The characters in the new season are aged versions of those seen in the previous “Twin Peaks” content, with several new additions as well. However, the show’s emotional impact remains the same across seasons. The new episodes are darker, featuring more violence and less comfort, but they retain the human tragedy and rawness that colored the first seasons. 

It’s still cute when Andy refers to Lucy as “punky.” Zombie-like convicts from the underworld may haunt the screen, but it’s still comical when Gordon Cole adjusts his hearing aid. The show in its entirety may have presented one of the most unflinching looks at wickedness ever seen, but still, nothing could be more satisfying than seeing a character enjoy a piece of pie at the Double R Diner.
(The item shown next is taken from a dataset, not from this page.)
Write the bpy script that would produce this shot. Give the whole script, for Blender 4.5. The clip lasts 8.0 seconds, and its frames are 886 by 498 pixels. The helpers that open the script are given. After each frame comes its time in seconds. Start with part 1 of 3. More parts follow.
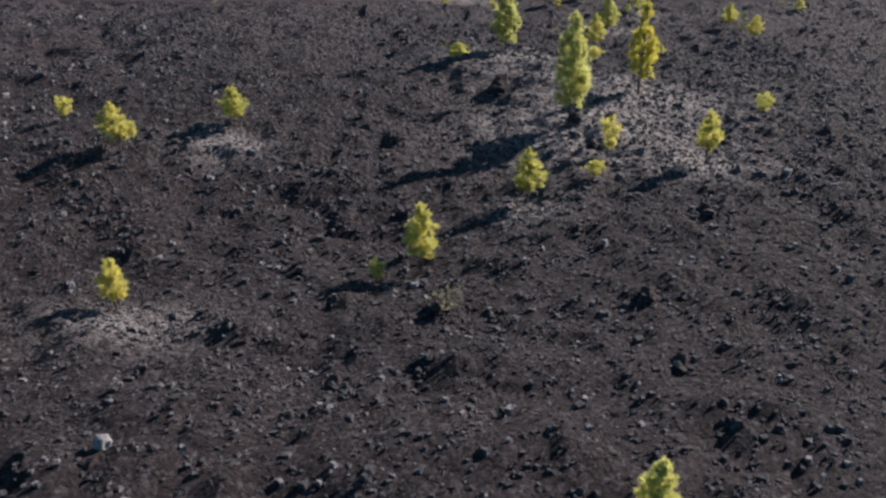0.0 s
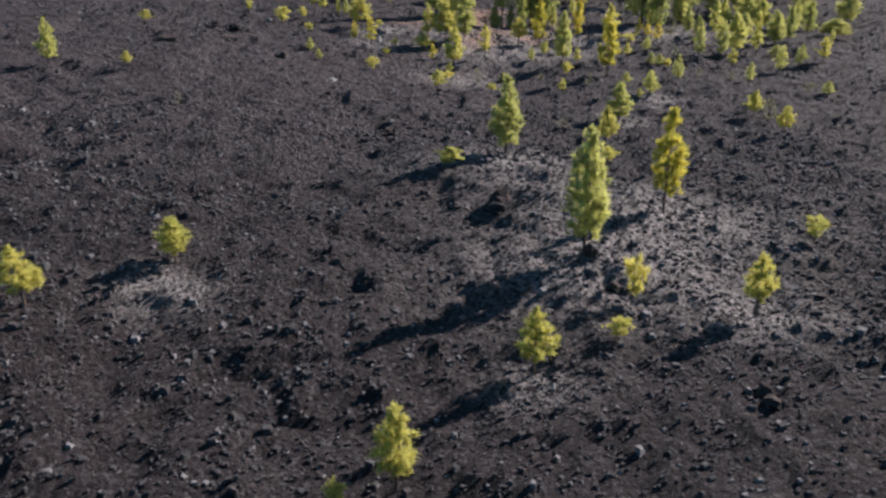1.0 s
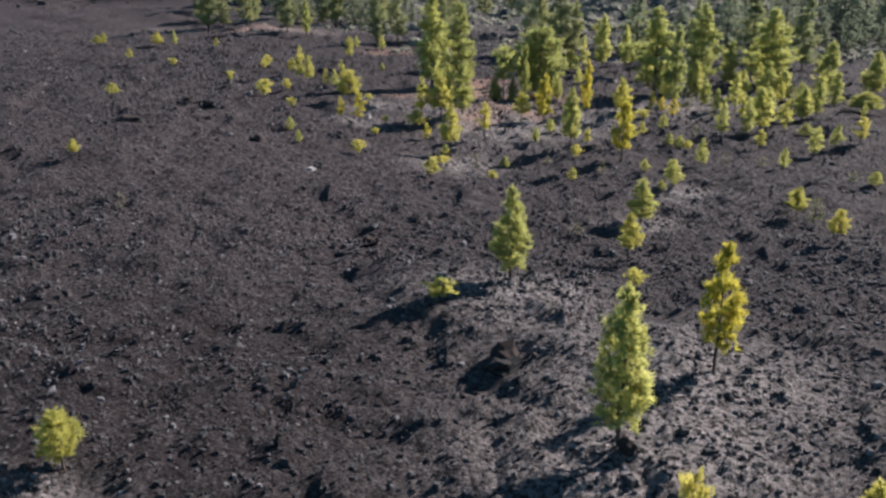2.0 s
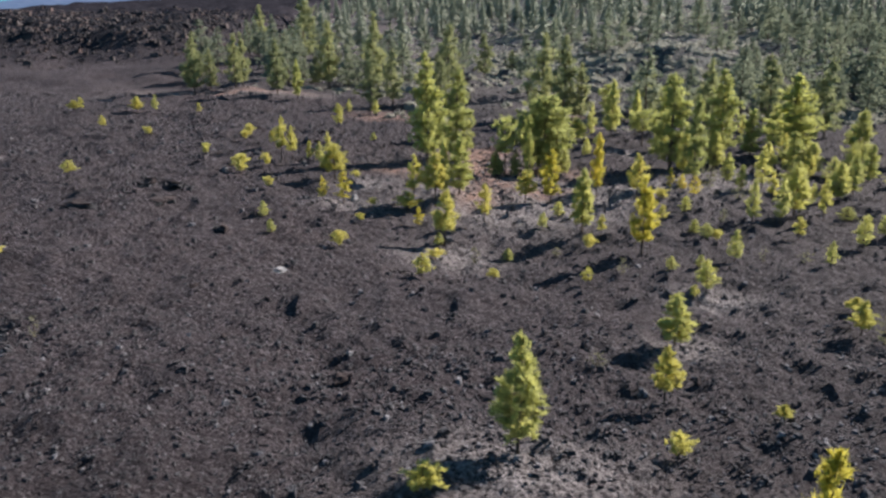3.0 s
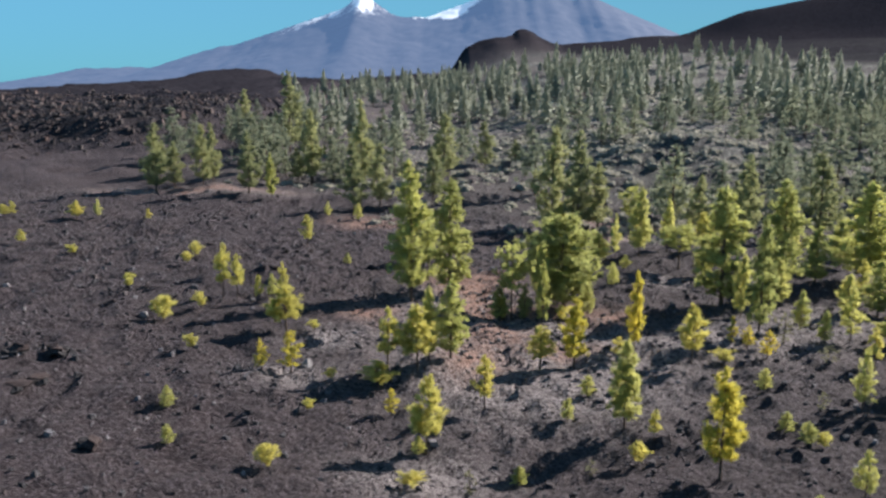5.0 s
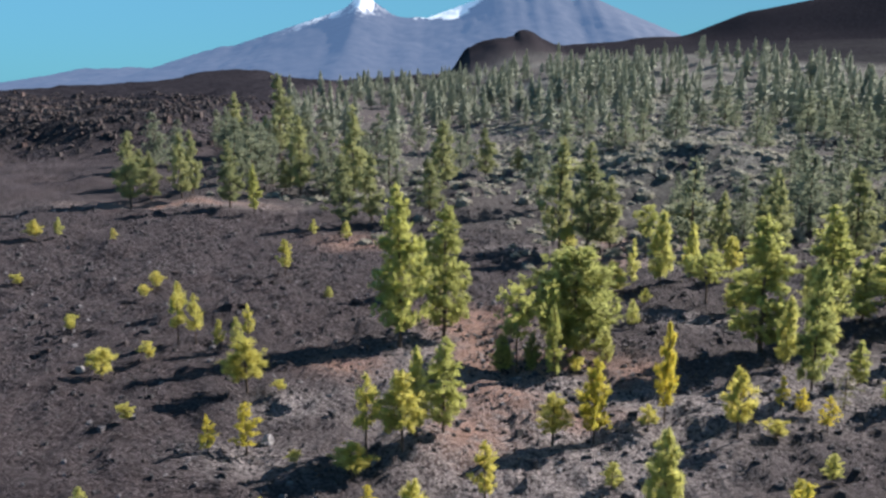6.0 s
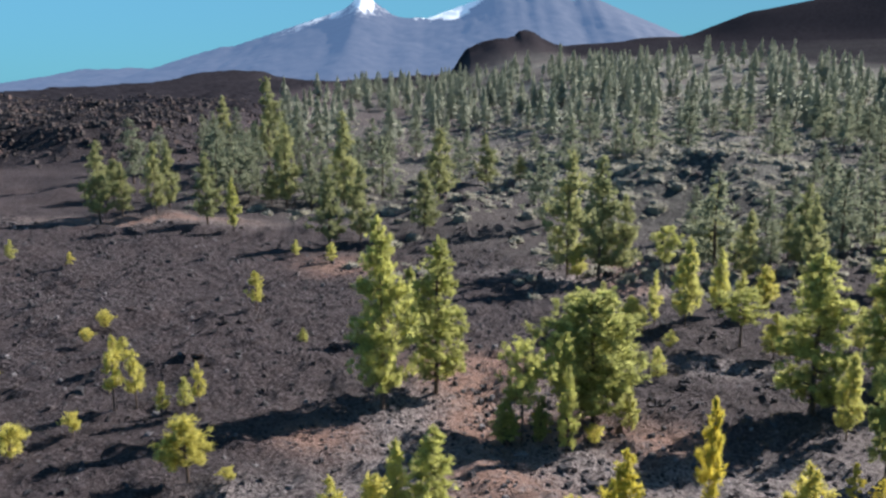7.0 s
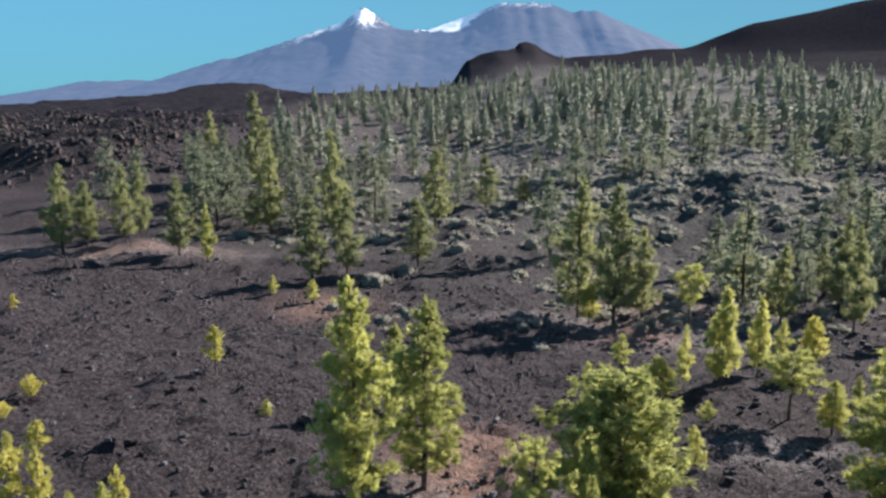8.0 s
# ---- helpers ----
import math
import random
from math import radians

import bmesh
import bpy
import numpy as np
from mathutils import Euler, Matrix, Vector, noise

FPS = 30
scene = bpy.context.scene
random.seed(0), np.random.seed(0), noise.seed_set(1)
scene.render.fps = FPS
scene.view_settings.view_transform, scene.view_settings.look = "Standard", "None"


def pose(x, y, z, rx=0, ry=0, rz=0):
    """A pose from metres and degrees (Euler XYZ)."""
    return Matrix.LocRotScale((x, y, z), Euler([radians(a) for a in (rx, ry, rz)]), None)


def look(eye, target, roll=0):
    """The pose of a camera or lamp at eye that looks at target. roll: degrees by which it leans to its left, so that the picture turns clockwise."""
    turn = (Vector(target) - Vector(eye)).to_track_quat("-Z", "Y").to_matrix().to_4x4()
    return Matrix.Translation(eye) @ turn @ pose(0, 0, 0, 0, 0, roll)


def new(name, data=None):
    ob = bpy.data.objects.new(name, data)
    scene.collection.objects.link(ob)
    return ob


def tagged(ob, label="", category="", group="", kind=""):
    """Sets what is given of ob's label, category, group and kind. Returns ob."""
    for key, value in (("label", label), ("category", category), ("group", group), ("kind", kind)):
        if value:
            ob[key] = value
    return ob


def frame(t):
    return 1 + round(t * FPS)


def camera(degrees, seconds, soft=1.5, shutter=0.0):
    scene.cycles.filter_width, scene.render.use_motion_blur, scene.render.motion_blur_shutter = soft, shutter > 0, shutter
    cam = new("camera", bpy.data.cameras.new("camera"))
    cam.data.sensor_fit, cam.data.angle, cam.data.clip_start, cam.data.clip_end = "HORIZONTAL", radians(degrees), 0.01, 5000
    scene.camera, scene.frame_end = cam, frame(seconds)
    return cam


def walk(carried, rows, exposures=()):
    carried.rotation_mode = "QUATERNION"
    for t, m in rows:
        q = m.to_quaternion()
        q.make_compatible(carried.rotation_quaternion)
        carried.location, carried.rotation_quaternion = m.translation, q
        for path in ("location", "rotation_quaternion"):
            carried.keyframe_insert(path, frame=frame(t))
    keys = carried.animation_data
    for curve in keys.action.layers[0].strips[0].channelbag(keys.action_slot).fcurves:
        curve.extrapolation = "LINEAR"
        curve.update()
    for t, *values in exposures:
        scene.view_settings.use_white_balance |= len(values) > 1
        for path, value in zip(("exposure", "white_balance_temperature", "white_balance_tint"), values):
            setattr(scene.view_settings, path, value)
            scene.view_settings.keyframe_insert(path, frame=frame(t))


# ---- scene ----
cam = camera(54.8, 8.0, soft=2.6)
METRES, EYE = 67.87, 15.0
ROWS = [
    (0.0, 0.0, 0.0, 0.0, 0.02, -27.23, -0.04),
    (0.5, 0.0034, 0.0534, 0.003, 0.02, -25.5, -0.05),
    (1.0, 0.0066, 0.1136, 0.0063, 0.02, -23.76, -0.06),
    (1.5, 0.0097, 0.1754, 0.0093, 0.04, -22.06, -0.07),
    (2.0, 0.0124, 0.2387, 0.0125, 0.05, -20.36, -0.09),
    (3.5, 0.0217, 0.4269, 0.0217, 0.12, -15.28, -0.09),
    (4.0, 0.0249, 0.4915, 0.0253, 0.15, -13.65, -0.11),
    (4.5, 0.028, 0.5529, 0.0279, 0.17, -12.12, -0.09),
    (4.7, 0.0291, 0.5785, 0.0291, 0.18, -11.93, -0.09),
    (5.8, 0.0353, 0.7190, 0.0362, 0.23, -11.89, -0.13),
    (6.0, 0.0364, 0.7440, 0.0374, 0.24, -11.88, -0.14),
    (6.5, 0.0396, 0.8047, 0.0402, 0.25, -11.87, -0.11),
    (7.0, 0.0429, 0.8691, 0.0432, 0.28, -11.86, -0.1),
    (7.5, 0.0461, 0.9334, 0.0459, 0.3, -11.78, -0.07),
    (7.8, 0.0480, 0.9719, 0.0477, 0.31, -11.3, -0.06),
    (8.0, 0.0493, 0.9976, 0.0489, 0.31, -11.1, -0.05),
]
EXPOSURE = 1.65
walk(cam, [(t, pose(METRES * x, METRES * y, EYE + METRES * z, 90 + pitch, roll, yaw)) for t, x, y, z, yaw, pitch, roll in ROWS],
     [(0.0, EXPOSURE - 0.27), (2.0, EXPOSURE - 0.18), (3.5, EXPOSURE - 0.11), (8.0, EXPOSURE - 0.08)])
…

We will most likely never witness another episode of “Twin Peaks.” The show is over, without finality or closure but finished nonetheless. However, this show will not be forgotten. I believe it will remain in a beloved position, a hallmark of Lynch’s filmography and arguably American television’s greatest masterpiece. Agent Dale Cooper will remain one of television’s best detective characters. Julee Cruise’s “Falling” will always bring to mind dreamy shots of waterfalls, lumberyards and red curtains. And, every time a fan takes a sip of “damn good” coffee or cherry pie, we’ll be reminded of “Twin Peaks,” the television mystery that kept us interested for nearly thirty years.